Ask Thailand and their QR-code based payments, TrueMoney and "Thai QR", because that's exactly how they work. Maybe scammers are less prevalent in Thailand than in India so they go by trust, even in 7-Elevens.


I'd be really surprised if 7-Eleven employees used personal or company-provided smartphones to confirm payments.

For most QR payment systems, the flow for smaller merchants is customers scanning a printed QR code (optionally with common amounts pre-populated) and the merchant receiving a notification (so no need to actually open any app to confirm payments, and the merchant app could easily assign different ringtones to different payment amounts). This is the use case in which these speakers make a lot of sense.

But for larger merchants with a POS, the clerk usually scans the customer's (dynamic) QR code and initiates the payment that way. Alternatively, an existing POS payments terminal can display a one-time and transaction-linked code that the customer scans.

For tax and reporting reasons alone, payments practically need to be bound to a given transaction/receipt number.


> For tax and reporting reasons alone, payments practically need to be bound to a given transaction/receipt number.

Cash doesn't work like that, so some countries might not require this link even for some cashless payments. Heck I receive money transfers in EU and US that don't have any numbers in them, and they're not $2.


It's just not screenshots.
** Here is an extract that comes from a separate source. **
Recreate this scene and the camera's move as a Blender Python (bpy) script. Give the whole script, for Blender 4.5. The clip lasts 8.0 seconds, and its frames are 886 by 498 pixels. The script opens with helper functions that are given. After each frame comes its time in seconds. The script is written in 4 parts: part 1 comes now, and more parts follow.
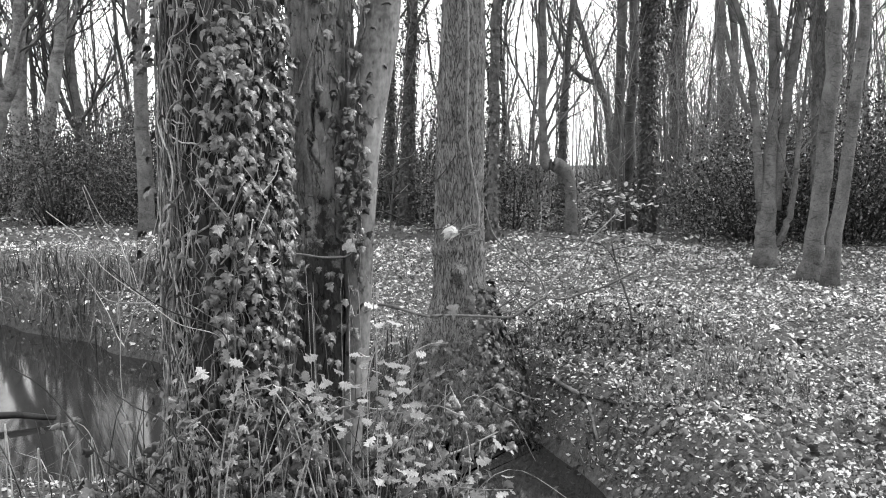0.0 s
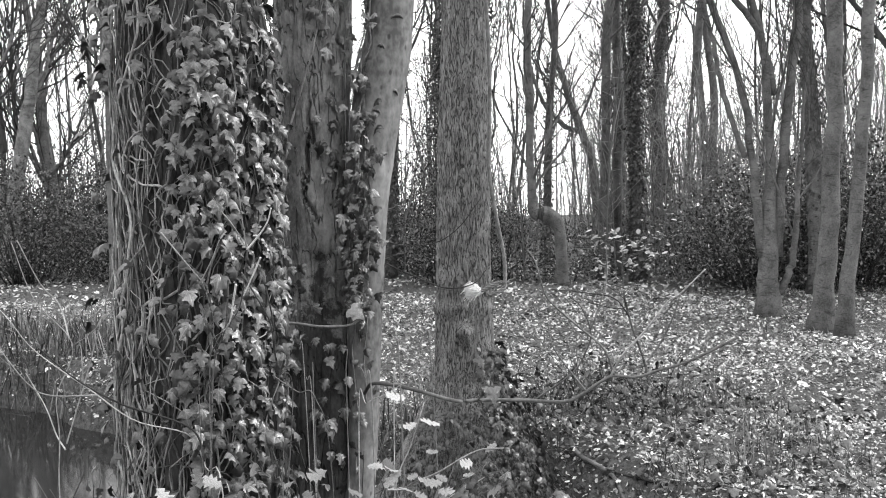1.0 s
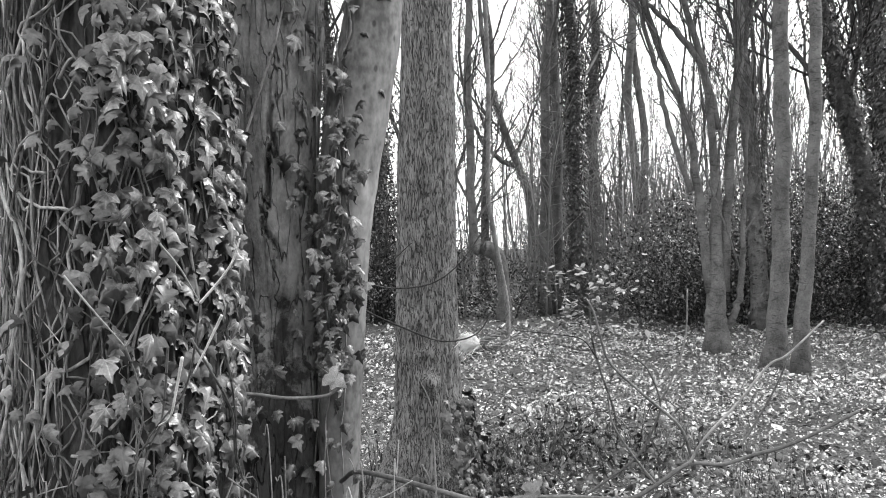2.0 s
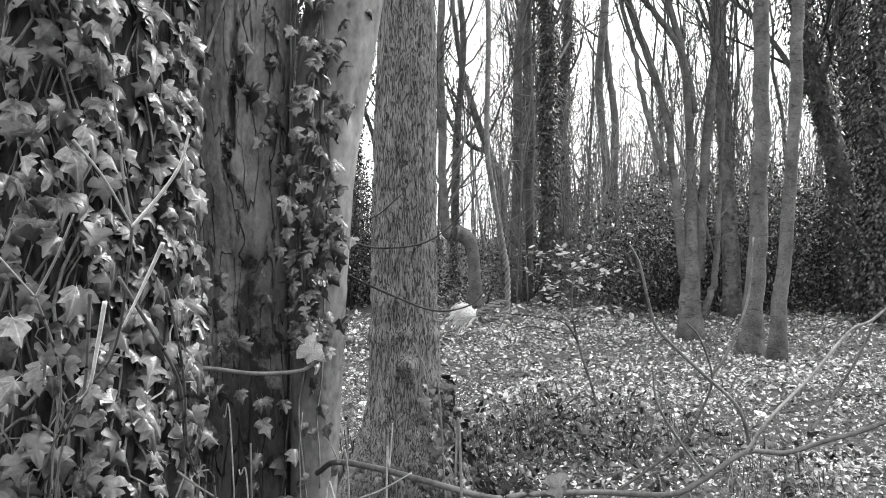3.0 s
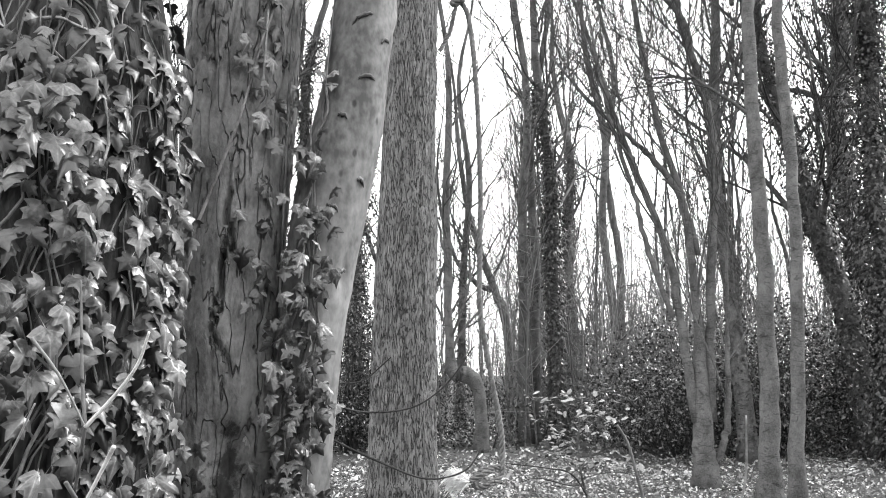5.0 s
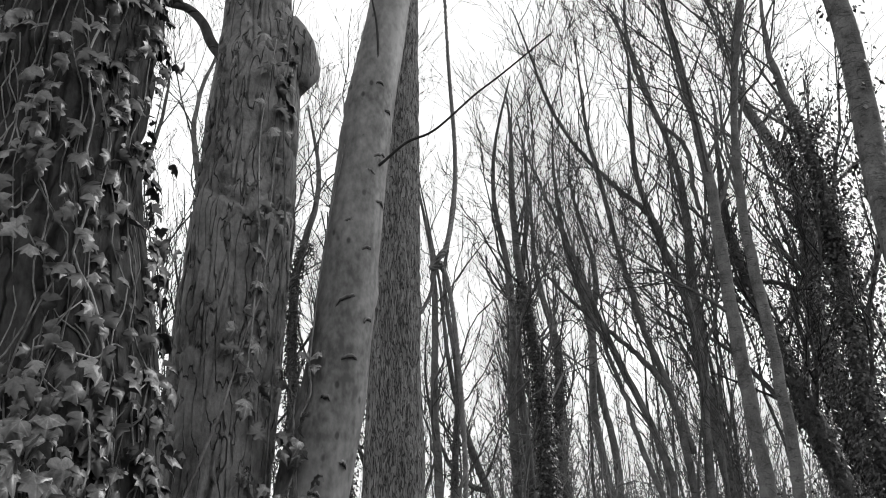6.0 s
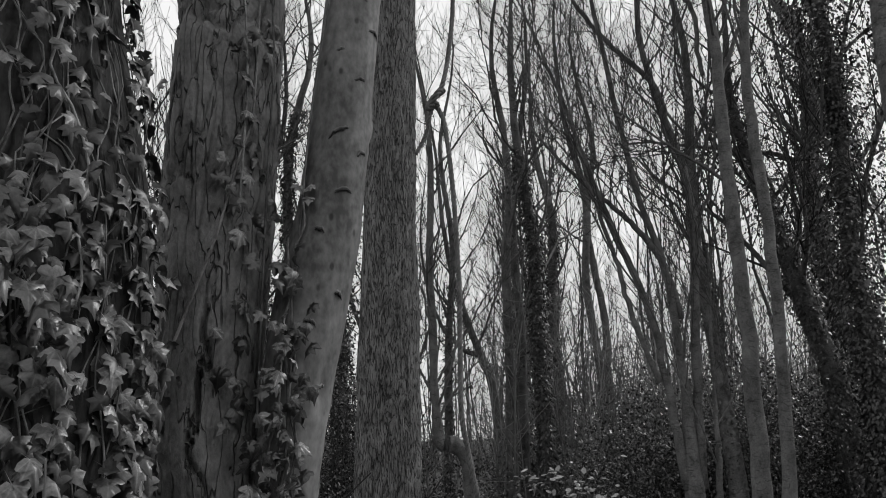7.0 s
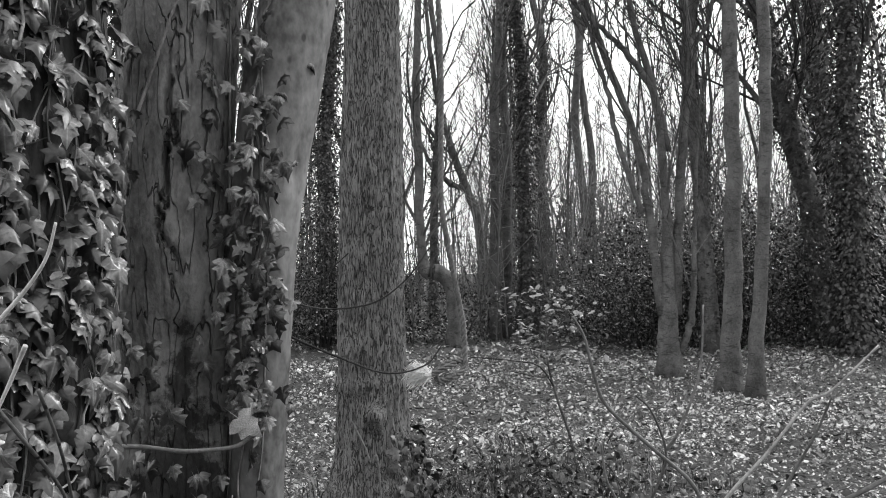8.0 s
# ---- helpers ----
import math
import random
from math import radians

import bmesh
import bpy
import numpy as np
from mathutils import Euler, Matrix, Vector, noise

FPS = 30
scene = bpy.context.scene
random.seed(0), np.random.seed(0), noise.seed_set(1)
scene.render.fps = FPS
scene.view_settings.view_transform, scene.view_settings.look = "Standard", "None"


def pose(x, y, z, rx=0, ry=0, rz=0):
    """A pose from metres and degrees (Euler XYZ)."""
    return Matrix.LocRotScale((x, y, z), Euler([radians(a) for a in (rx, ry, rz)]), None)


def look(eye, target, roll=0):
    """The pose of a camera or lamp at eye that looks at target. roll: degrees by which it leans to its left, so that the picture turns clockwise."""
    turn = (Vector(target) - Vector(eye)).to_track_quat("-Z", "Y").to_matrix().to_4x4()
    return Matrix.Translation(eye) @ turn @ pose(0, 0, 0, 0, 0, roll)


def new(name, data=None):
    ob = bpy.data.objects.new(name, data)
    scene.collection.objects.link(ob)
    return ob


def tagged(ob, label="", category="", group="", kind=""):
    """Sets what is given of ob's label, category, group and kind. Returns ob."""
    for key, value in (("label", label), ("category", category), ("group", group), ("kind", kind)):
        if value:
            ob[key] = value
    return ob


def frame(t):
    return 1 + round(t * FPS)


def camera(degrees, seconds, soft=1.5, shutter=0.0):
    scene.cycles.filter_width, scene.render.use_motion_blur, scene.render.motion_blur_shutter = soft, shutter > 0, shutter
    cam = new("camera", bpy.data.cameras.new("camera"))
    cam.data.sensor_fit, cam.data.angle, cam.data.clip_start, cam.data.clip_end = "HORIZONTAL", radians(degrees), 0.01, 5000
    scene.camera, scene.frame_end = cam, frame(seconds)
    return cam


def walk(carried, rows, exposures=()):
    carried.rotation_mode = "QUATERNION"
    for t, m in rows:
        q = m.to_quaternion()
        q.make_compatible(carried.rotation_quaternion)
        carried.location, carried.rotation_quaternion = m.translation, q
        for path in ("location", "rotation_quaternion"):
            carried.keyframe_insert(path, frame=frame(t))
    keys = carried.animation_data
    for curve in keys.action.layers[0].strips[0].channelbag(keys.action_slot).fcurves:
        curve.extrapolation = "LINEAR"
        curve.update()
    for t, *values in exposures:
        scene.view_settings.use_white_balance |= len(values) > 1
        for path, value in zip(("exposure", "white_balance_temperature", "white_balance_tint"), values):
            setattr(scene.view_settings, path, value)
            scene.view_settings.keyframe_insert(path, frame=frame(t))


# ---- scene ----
cam = camera(60.8, 8.0, soft=1.0)
PATH = [
    (0, (0.0, 0.0, 1.8), (0.0, 1.987, 1.574), 0.0),
    (0.5, (-0.062, 0.363, 1.789), (-0.057, 2.355, 1.617), -0.5),
    (1, (-0.192, 0.702, 1.775), (-0.134, 2.699, 1.683), -0.8),
    (1.5, (-0.288, 1.046, 1.759), (-0.149, 3.041, 1.727), -1.0),
    (2, (-0.399, 1.381, 1.776), (-0.152, 3.365, 1.774), -0.9),
    (2.2, (-0.431, 1.476, 1.78), (-0.153, 3.457, 1.78), -0.7),
    (2.75, (-0.451, 1.709, 1.717), (-0.118, 3.681, 1.701), -0.4),
    (3.3, (-0.41, 1.79, 1.642), (-0.077, 3.762, 1.59), -0.1),
    (3.5, (-0.403, 1.817, 1.635), (-0.072, 3.788, 1.576), 0.3),
    (4, (-0.389, 1.818, 1.628), (-0.074, 3.793, 1.593), 0.4),
    (4.5, (-0.387, 1.804, 1.635), (-0.077, 3.778, 1.709), 0.2),
    (5, (-0.383, 1.764, 1.748), (-0.072, 3.712, 2.075), -0.2),
    (5.2, (-0.372, 1.747, 1.819), (-0.058, 3.675, 2.251), -0.6),
    (5.5, (-0.37, 1.714, 1.893), (-0.051, 3.596, 2.488), -1.2),
    (5.75, (-0.373, 1.681, 1.942), (-0.049, 3.519, 2.66), -1.7),
    (6.05, (-0.378, 1.647, 1.981), (-0.049, 3.448, 2.787), -2.2),
    (6.3, (-0.38, 1.636, 1.993), (-0.049, 3.44, 2.791), -2.2),
    (6.5, (-0.38, 1.632, 1.998), (-0.05, 3.454, 2.753), -2.1),
    (7, (-0.367, 1.731, 1.881), (-0.019, 3.64, 2.367), -1.7),
    (7.5, (-0.346, 1.801, 1.779), (0.027, 3.751, 2.019), -1.4),
    (8, (-0.332, 1.825, 1.738), (0.051, 3.788, 1.8), -1.0),
]
EXPOSURES = [(0, 0.31), (2.0, 0.35), (4.4, 0.41), (5.2, 0.64), (6.3, -1.06), (7.0, -1.2), (7.5, -0.72), (8.0, -0.33)]
walk(cam, [(t, look(eye, target, roll)) for t, eye, target, roll in PATH], EXPOSURES)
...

Initially the payment apps added moving icons/pictures to differentiate screenshots with actual payment confirmation screens. As a response, some people made specialized apps which dynamically recreated the same exact payment confirmation screen of the popular apps with moving parts, fake transaction id etc.


I imagine in thailand, the person elbow deep in batter is not the person checking payments?

I wonder how it works for one-person stalls...


Nope, same, they also have one-person street food vendors


do you think such payment flow would work in the US / in the EU as well? I know that for example in Sweden Swish is super popular and you can pay with it in stores by scanning QR code (and then showing your phone to the merchant) - seems like such device could fit there perfectly.


It definitely could, but I really hope it doesn't. Contactless payments are both more convenient and more secure than (even dynamic) QR code payments. (Whether the device manufacturer should have a monopoly on NFC-based payments is a different question, and one under active regulatory scrutiny at that.)


So, in addition to the QR code, add a NFC device to the speaker, the rest of the story is the same, IMHO


In America there's contactless payments with your phone. The merchant's POS will confirm the transaction like it would with card or cash.